Learning and development. We are committed to your continuous learning and development. You’ll learn and grow daily in an environment with many opportunities to try new things, sharpen your skills, and advance your career at GlobalLogic. With our Career Navigator tool as just one example, GlobalLogic offers a rich array of programs, training curricula, and hands-on opportunities to grow personally and professionally.
Interesting & meaningful work. GlobalLogic is known for engineering impact for and with clients around the world. As part of our team, you’ll have the chance to work on projects that matter. Each is a unique opportunity to engage your curiosity and creative problem-solving skills as you help clients reimagine what’s possible and bring new solutions to market. In the process, you’ll have the privilege of working on some of the most cutting-edge and impactful solutions shaping the world today.

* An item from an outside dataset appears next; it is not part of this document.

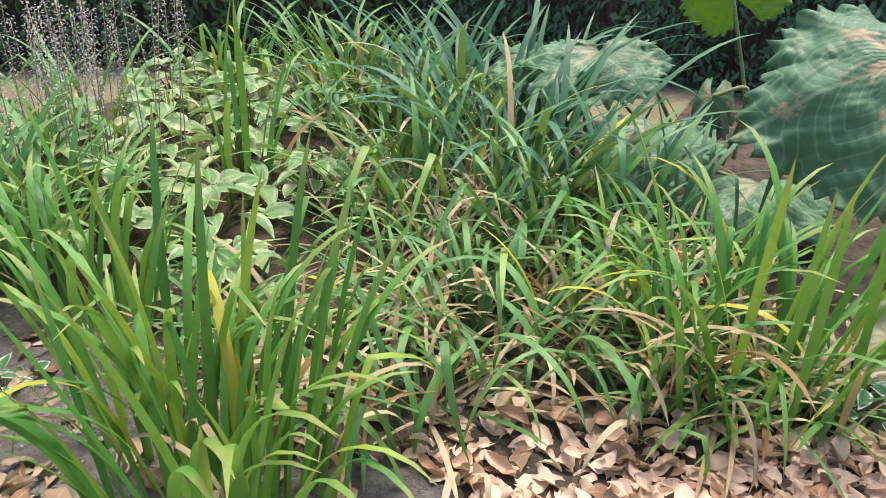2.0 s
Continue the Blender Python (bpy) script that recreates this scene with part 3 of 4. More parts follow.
IRIS = "upright iris clump with broad fresh green blades"
strap_clump("iris_clump", -1.33, 1.05, 0.24, 62, 0.96, 0.95, "iris", IRIS, 0.06, 0.06, seed=1)
strap_clump("iris_clump", -1.74, 1.25, 0.18, 30, 0.92, 0.95, "iris", IRIS, 0.08, 0.05, seed=2)
strap_clump("iris_clump", -2.42, 1.62, 0.20, 26, 0.92, 0.95, "iris", IRIS, 0.08, 0.04, seed=3)
strap_clump("iris_clump", -0.12, 2.32, 0.30, 64, 0.92, 0.95, "iris", IRIS, 0.1, 0.05, seed=4)
LILY = "dense arching daylily clump with withered brown leaves"
for x, y, sp, n, tall, arch, key, dry in (
    (-4.15, 1.92, 0.16, 26, 0.66, 1.75, "daylily", 0.08), (-4.3, 2.3, 0.18, 24, 0.62, 1.75, "daylily", 0.1), (-3.25, 1.68, 0.15, 30, 0.74, 1.75, "daylily", 0.08), (-3.75, 2.1, 0.18, 30, 0.74, 1.75, "daylily", 0.1),
    (-0.62, 2.35, 0.26, 46, 0.62, 2.4, "daylily", 0.24), (-1.05, 2.15, 0.24, 42, 0.60, 2.4, "daylily", 0.22), (-0.45, 2.75, 0.24, 44, 0.66, 1.75, "iris", 0.26),
    (-0.95, 2.85, 0.26, 46, 0.72, 1.75, "daylily", 0.22), (-1.45, 2.70, 0.26, 46, 0.70, 2.4, "daylily", 0.18), (-0.80, 3.35, 0.26, 40, 0.56, 1.75, "blue_blade", 0.14),
    (-1.35, 3.35, 0.28, 50, 0.84, 1.75, "blue_blade", 0.12), (-1.90, 3.20, 0.26, 44, 0.78, 1.75, "daylily", 0.16), (-1.05, 3.95, 0.26, 30, 0.50, 1.75, "blue_blade", 0.1),
    (-1.75, 3.95, 0.30, 46, 0.88, 1.75, "blue_blade", 0.1), (-2.35, 3.75, 0.28, 44, 0.80, 1.75, "daylily", 0.14), (-0.35, 3.30, 0.18, 12, 0.62, 0.95, "blue_blade", 0.08),
    (-2.95, 4.45, 0.30, 40, 0.78, 1.75, "daylily", 0.12), (-3.15, 2.05, 0.18, 26, 0.72, 1.75, "daylily", 0.12), (-2.75, 2.85, 0.14, 16, 0.80, 0.95, "iris", 0.1),
    (-3.6, 5.2, 0.3, 34, 0.85, 1.75, "daylily", 0.1), (-4.3, 4.7, 0.3, 34, 0.8, 1.75, "daylily", 0.1), (-2.8, 5.1, 0.3, 34, 0.85, 1.75, "blue_blade", 0.1), (-4.45, 3.3, 0.22, 30, 0.7, 1.75, "daylily", 0.1), (-4.3, 2.6, 0.2, 30, 0.72, 1.75, "daylily", 0.1), (-1.9, 4.9, 0.3, 34, 0.85, 1.75, "blue_blade", 0.1),
    (-1.0, 1.55, 0.16, 16, 0.55, 2.4, "daylily", 0.2), (-3.45, 4.75, 0.3, 30, 0.8, 1.75, "daylily", 0.1),
    (-2.25, 4.5, 0.3, 40, 0.85, 1.75, "blue_blade", 0.1), (-2.95, 1.75, 0.14, 24, 0.7, 1.75, "daylily", 0.1), (-0.45, 2.05, 0.16, 20, 0.5, 2.4, "daylily", 0.3), (-1.45, 2.15, 0.18, 24, 0.55, 2.4, "daylily", 0.25), (-3.35, 2.0, 0.14, 22, 0.75, 1.75, "daylily", 0.12), (-1.8, 1.75, 0.16, 20, 0.55, 2.4, "daylily", 0.2),
):
    strap_clump("daylily_clump", x, y, sp, int(n * 0.8), tall * (1.42 if key == "blue_blade" else 1.25), arch, key, LILY if key != "blue_blade" else "dense daylily clump with bluish green arching leaves", dry, 0.02)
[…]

Balance and flexibility. We believe in the importance of balance and flexibility. With many functional career areas, roles, and work arrangements, you can explore ways of achieving the perfect balance between your work and life. Your life extends beyond the office, and we always do our best to help you integrate and balance the best of work and life, having fun along the way!

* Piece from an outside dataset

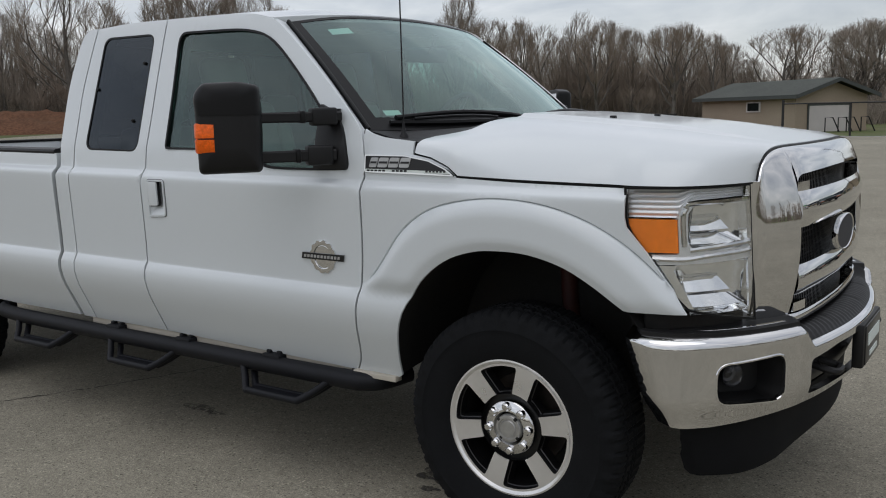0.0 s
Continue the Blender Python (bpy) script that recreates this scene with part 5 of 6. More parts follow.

High-trust organization. We are a high-trust organization where integrity is key. By joining GlobalLogic, you’re placing your trust in a safe, reliable, and ethical global company. Integrity and trust are a cornerstone of our value proposition to our employees and clients. You will find truthfulness, candor, and integrity in everything we do.

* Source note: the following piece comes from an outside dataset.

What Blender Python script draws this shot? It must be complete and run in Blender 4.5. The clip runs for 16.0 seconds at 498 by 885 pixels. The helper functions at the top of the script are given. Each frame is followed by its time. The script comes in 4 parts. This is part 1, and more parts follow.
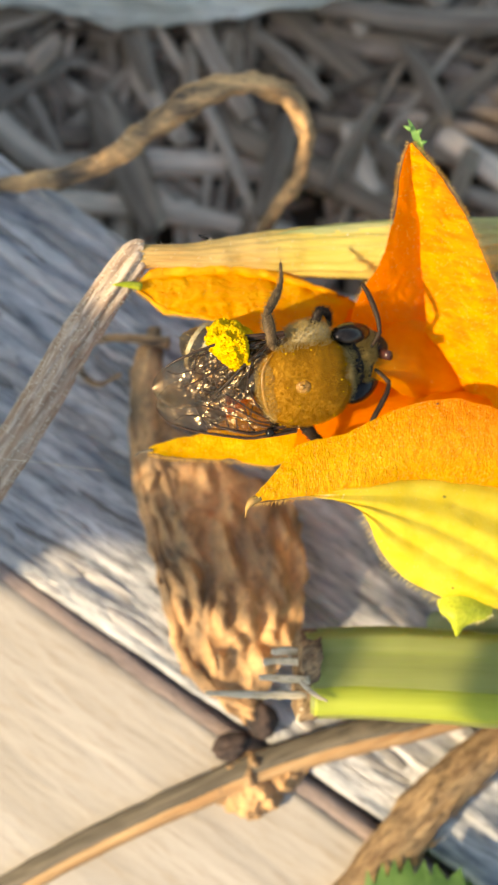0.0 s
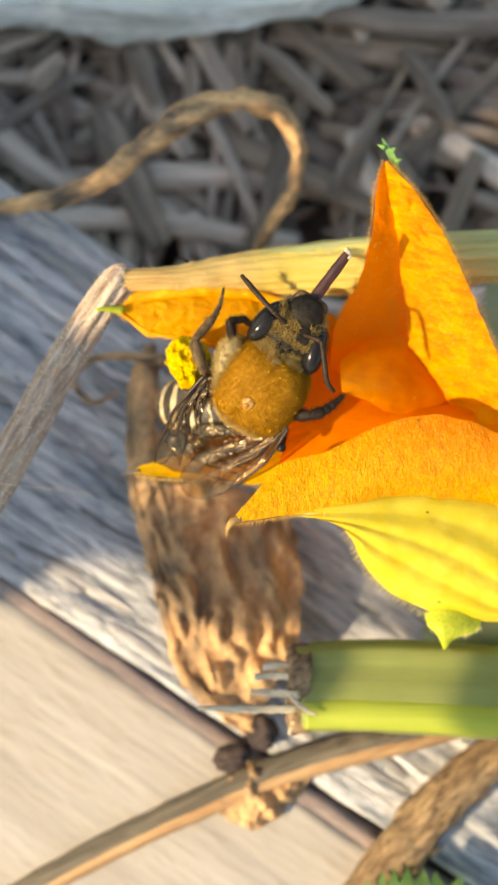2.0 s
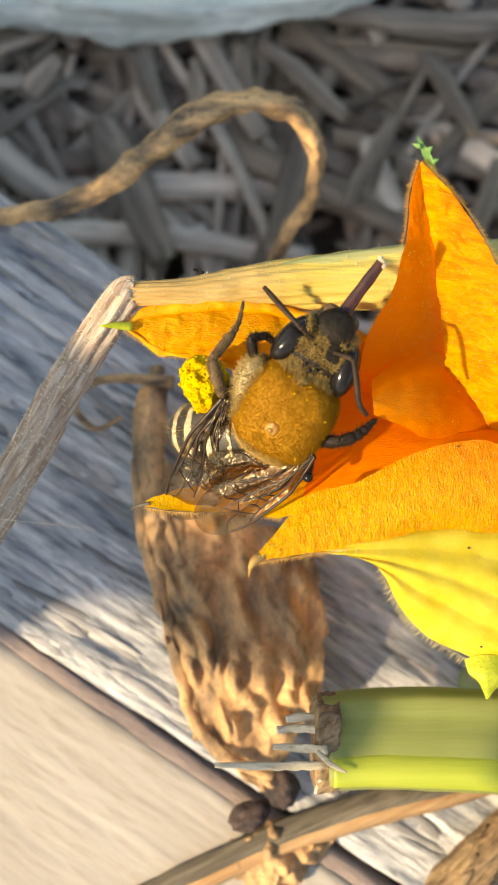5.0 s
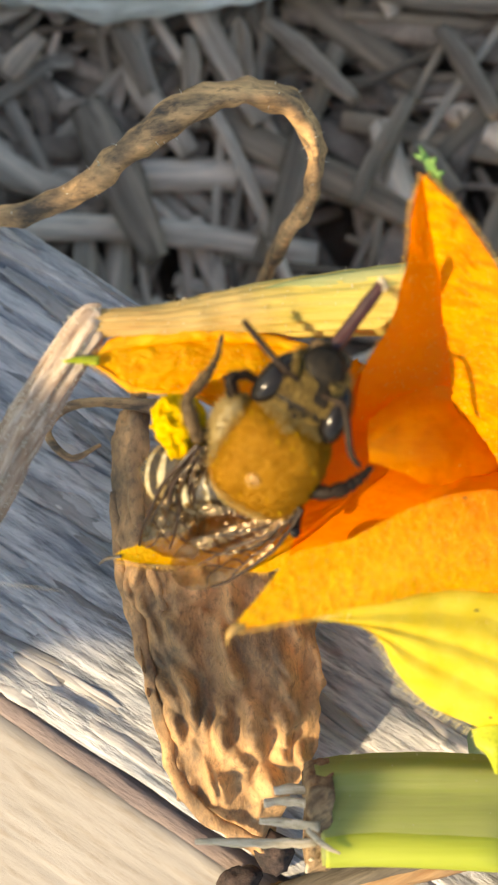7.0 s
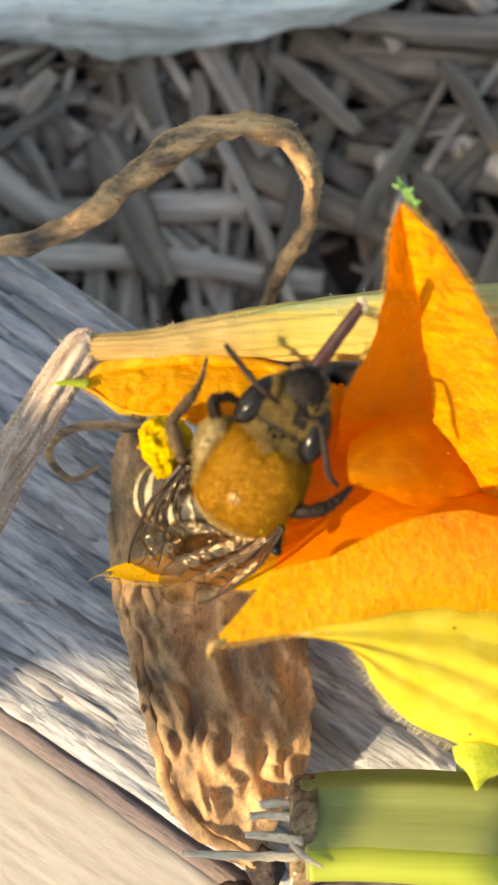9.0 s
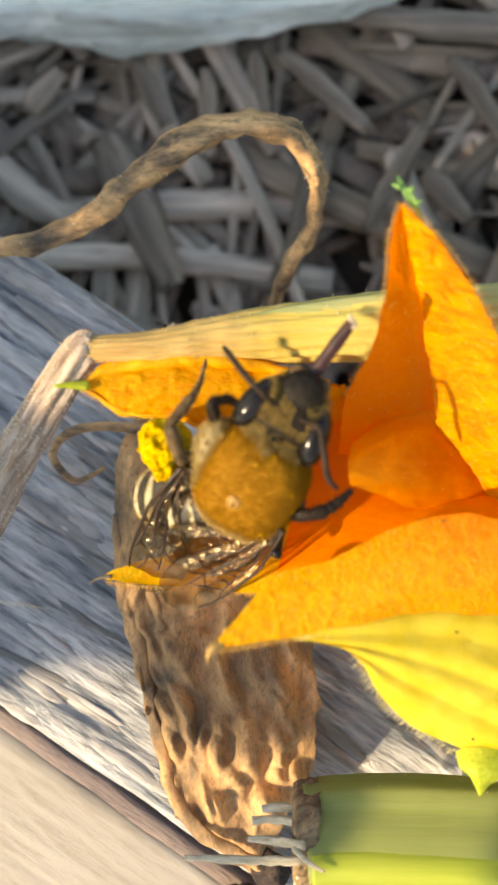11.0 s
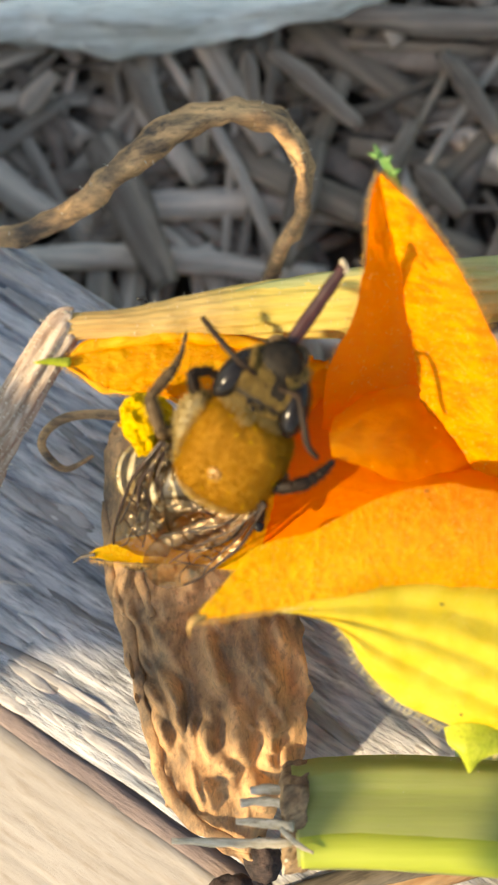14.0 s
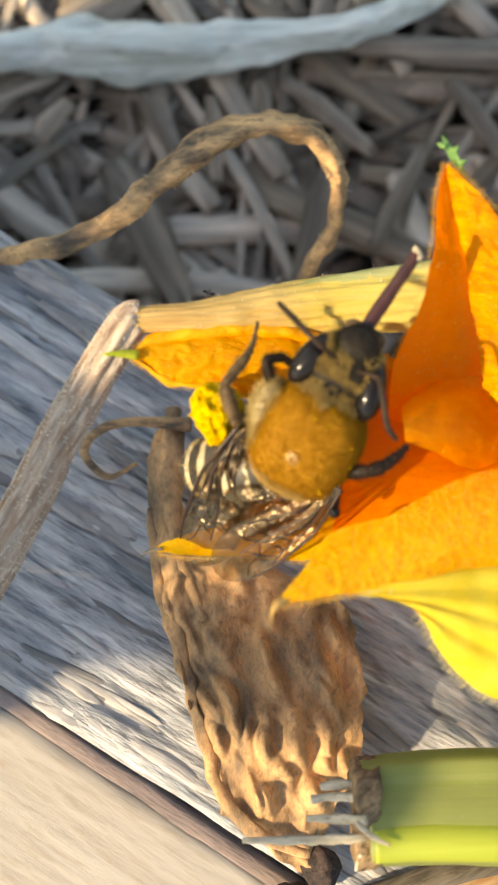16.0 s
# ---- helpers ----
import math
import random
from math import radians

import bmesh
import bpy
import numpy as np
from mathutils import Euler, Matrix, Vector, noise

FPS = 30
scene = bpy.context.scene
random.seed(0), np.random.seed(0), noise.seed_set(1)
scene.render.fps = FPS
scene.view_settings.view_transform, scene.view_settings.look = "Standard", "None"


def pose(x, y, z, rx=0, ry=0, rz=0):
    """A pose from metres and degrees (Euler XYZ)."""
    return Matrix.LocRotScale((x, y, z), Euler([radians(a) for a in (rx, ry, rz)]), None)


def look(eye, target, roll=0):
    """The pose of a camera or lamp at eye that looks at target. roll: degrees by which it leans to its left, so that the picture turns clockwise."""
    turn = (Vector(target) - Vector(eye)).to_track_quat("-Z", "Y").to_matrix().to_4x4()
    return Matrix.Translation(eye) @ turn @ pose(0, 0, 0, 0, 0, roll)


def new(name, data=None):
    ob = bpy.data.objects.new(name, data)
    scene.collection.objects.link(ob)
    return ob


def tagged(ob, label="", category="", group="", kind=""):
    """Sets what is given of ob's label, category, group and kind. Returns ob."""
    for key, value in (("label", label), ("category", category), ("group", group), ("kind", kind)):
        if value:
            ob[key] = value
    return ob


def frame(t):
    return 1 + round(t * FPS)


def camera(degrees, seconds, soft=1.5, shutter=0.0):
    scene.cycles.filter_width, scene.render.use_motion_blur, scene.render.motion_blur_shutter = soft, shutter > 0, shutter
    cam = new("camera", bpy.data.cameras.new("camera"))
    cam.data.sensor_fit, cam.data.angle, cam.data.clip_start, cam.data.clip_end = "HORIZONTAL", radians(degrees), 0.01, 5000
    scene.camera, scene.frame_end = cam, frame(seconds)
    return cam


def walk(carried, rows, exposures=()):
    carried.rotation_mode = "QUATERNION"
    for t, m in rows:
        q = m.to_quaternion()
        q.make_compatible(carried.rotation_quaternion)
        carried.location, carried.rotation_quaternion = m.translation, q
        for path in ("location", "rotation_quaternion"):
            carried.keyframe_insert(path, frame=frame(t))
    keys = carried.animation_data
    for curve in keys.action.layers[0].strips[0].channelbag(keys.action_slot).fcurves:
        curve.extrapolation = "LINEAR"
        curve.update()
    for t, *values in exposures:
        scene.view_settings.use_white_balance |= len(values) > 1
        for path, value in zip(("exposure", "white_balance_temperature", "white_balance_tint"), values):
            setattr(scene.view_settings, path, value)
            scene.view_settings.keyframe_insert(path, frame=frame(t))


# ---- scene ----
# Lengths below are in centimetres unless said otherwise; CM turns them into metres.
CM = 0.01
GROUND = 6.5          # height of the blossom's plane over the soil, cm

# ---------------------------------------------------------------- camera
cam = camera(20.0, 16.0, soft=1.6)
cam.data.dof.use_dof = True
cam.data.dof.focus_distance = 0.1315
cam.data.dof.aperture_fstop = 37.0

PATH = [
    (0.0, -1.111, -1.412, 20.363, 2.100, -4.056, 1.337),
    (0.5, -0.804, -1.576, 20.573, 2.414, -3.126, 1.070),
    (1.0, -0.595, -1.301, 20.666, 2.143, -2.294, 0.738),
    (1.5, 0.195, -1.071, 20.655, 1.553, -0.673, 0.527),
    (2.0, -0.186, -1.032, 20.584, 1.443, -0.946, 0.278),
    (2.5, -0.461, -1.199, 20.445, 1.800, -1.448, 0.106),
    (3.0, -0.535, -1.770, 20.217, 3.021, -1.831, -0.094),
    (3.5, -0.582, -1.401, 20.250, 2.941, -2.046, -0.239),
    (6.0, -0.307, -0.493, 18.350, 1.359, -0.608, 0.116),
    (6.5, -0.115, -0.036, 18.088, 0.435, -0.058, -0.019),
    (7.0, 0.002, 0.002, 17.842, 0.004, 0.003, 0.000),
    (7.5, 0.256, 0.259, 17.835, -0.079, 0.884, 0.003),
    (8.0, 0.189, 0.406, 17.997, 0.228, 1.132, 0.172),
    (8.5, 0.580, -0.060, 18.090, 1.366, 2.115, 0.228),
    (9.0, 0.566, -0.108, 18.178, 1.377, 2.067, 0.291),
    (11.5, 0.935, 0.010, 18.070, 1.025, 3.427, 0.177),
    (12.0, 1.065, 0.038, 18.127, 0.992, 3.513, 0.153),
    (12.5, 1.083, -0.344, 18.161, 1.412, 3.678, 0.059),
    (13.0, 1.138, -0.534, 18.055, 1.755, 3.866, 0.006),
    (13.5, 0.976, -0.354, 18.046, 2.041, 4.027, -0.163),
    (14.0, 1.141, -0.639, 17.984, 2.964, 4.198, -0.390),
    (14.5, 0.828, -0.846, 18.091, 3.535, 2.798, -0.727),
    (15.0, 0.410, -1.406, 18.056, 4.966, 1.864, -1.042),
    (15.5, -0.021, -1.234, 18.115, 5.721, 0.967, -1.362),
    (16.0, -0.220, -1.449, 18.000, 6.496, 0.631, -1.520),
]
walk(cam, [(t, pose(x * CM, y * CM, z * CM, rx, ry, rz)) for t, x, y, z, rx, ry, rz in PATH],
     exposures=((0.0, 1.2, 7900, 7), (16.0, 1.2, 7900, 7)))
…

GlobalLogic, a Hitachi Group Company, is a trusted digital engineering partner to the world’s largest and most forward-thinking companies. Since 2000, we’ve been at the forefront of the digital revolution – helping create some of the most innovative and widely used digital products and experiences. Today we continue to collaborate with clients in transforming businesses and redefining industries through intelligent products, platforms, and services.